Creative Commons-licensed by jm3
"I think, in general, people are uncomfortable with things that are different. Even now when I talk about adding new features to Gmail, if it isn't just a small variation or rearranging what's already there, people don't like it. People have a narrow concept of what's possible, and we're limited more by our own ideas about what's possible than what really is possible. So they just get uncomfortable, and they kind of tend to attack it for whatever reason."
(Paul Buchheit, the creator of Gmail)
Paul Buchheit is the man behind Gmail, the first and the most successful AJAX web application from Google.

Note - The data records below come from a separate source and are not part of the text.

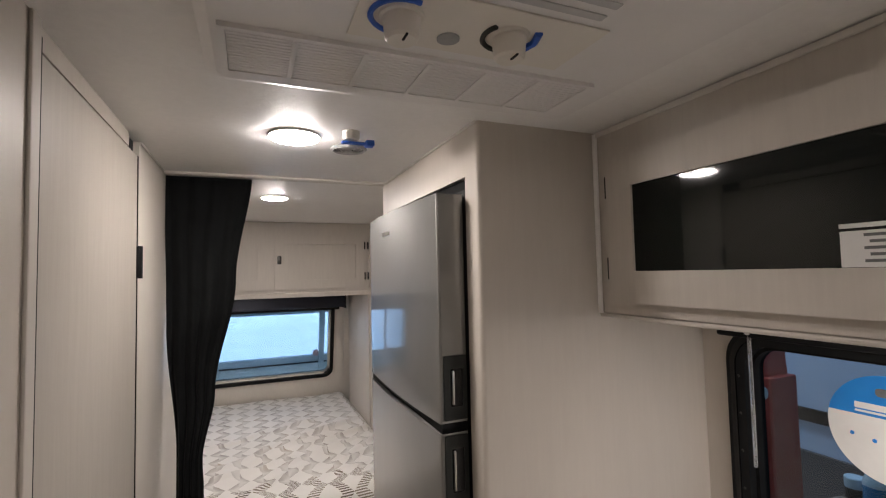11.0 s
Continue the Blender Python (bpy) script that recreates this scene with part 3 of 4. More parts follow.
# ---- kitchen base cabinet and counter ----
CX, CZ = 0.727, 0.936
kb_ = thing("kitchen_cabinet", (1.0, .4, 0), "greige kitchen base cabinet with proud drawer fronts", "cabinet")
part("body", slab(CX + .028, X_RIGHT - .002, -1.0, Y_PANEL - .002, .09, CZ - .0225), CABINET, kb_)
part("toe_kick", slab(CX + .09, X_RIGHT - .002, -1.0, Y_PANEL - .002, 0, .09), RUBBER, kb_)
for y1 in (1.190, .72, .25, -.22):
    d = part("drawer", slab(CX + .008, CX + .027, y1 - .44, y1, .69, .83, bevel=.003), CABINET, kb_)
    part("handle", slab(CX - .008, CX + .007, y1 - .26, y1 - .16, .755, .765, bevel=.003), BLACK, d)
    d = part("cabinet_door", slab(CX + .008, CX + .027, y1 - .44, y1, .12, .67, bevel=.003), CABINET, kb_)
    part("panel", slab(CX + .004, CX + .008, y1 - .39, y1 - .05, .17, .59, bevel=.001), CABINET, d)
cnt = thing("countertop", (1.0, .4, CZ - .036), "white marble-look laminate countertop with grey veins", "countertop")
IN = (.812, 1.19, .60, 1.158)
bm = bmesh.new()


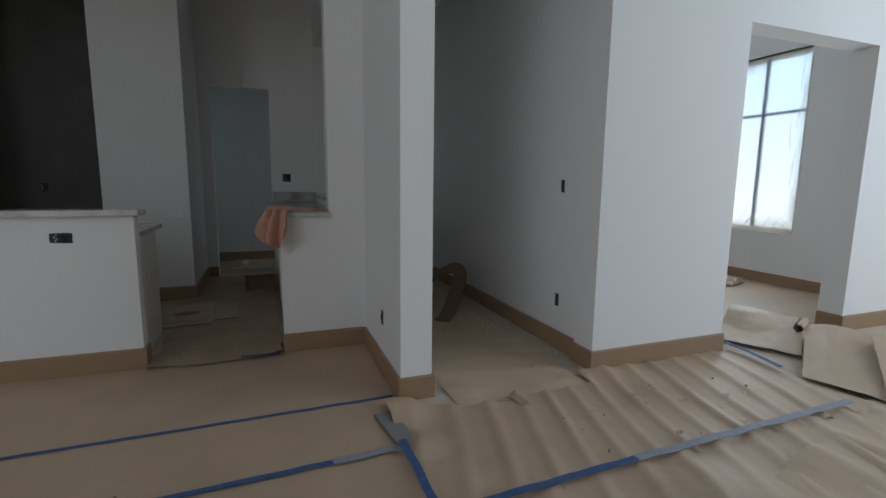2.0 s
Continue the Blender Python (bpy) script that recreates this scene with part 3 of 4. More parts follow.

On April 1, 2004, we rolled out the first release of Gmail. It immediately became known for giving away 1000 MB of storage, while the others only offered 4 MB, as they had for many years. We didn't do that just for the attention (although we certainly got our share). It's just part of our philosophy. We always want to do as much as we can for our users, and so if we can make something free, we will.
But storage was only the most obvious difference, and our other improvements were just as important. Gmail included a quick and accurate search. It introduced powerful new concepts to organize email, such as the conversation view (so now I can finally see all those replies at once). It provided a fast and dynamic interface from web browsers everywhere, popularizing the techniques that have since become known as AJAX.
This interface included many important features not commonly found on the web at that time, such as email address auto-completion, a slick spell-checker, keyboard shortcuts, and pages that update instantly. It included a smart spam filter to get rid of junk mail. Finally, we made an important new promise: you can keep your Gmail address and all of your email, even if you someday decide that Gmail is not for you. Cell phone owners already have the right to keep their old phone number when switching to a new provider, and you should have that same freedom with email. To ensure this freedom, Gmail provides, for free, both email forwarding and POP download of all your mail. Many services are now beginning to include other Gmail innovations; we hope that some day they will also be willing to include this one.
But Gmail managed to make other competing email services improve.
Mr. Buchheit said he started working on Gmail after observing that other email programs were getting worse, not better. Microsoft's Mr. Doerr said that at his company, Gmail was a thunderbolt. "You guys woke us up," he told Mr. Buchheit. Yahoo's Mr. Diamond, then at a startup with its own hot, new email program, [OddPost, now known as Yahoo Mail Beta] said Gmail was the final impetus that Yahoo needed to buy his company.
Mr. Buchheit responded with a victory lap. "We were trying to make the email experience better for our users," he said. "We ended up making it better for yours, too."
"Paul was one of the first engineers at Google. Among other things, he came up with the idea for PigeonRank. Oh yeah, and Gmail, which he largely built himself in the middle of the night. Paul liked to get to the office after noon or even at dinnertime, then work on into the next morning," recalls an ex-Googler. He also wrote the original prototype of Google AdSense and came up with Google's mantra: "Don't be evil". He joined Google in 1999, but he left the company last year because his life there became "too predictable, and too typical." But you can find him at his blog where he still talks a lot about Google.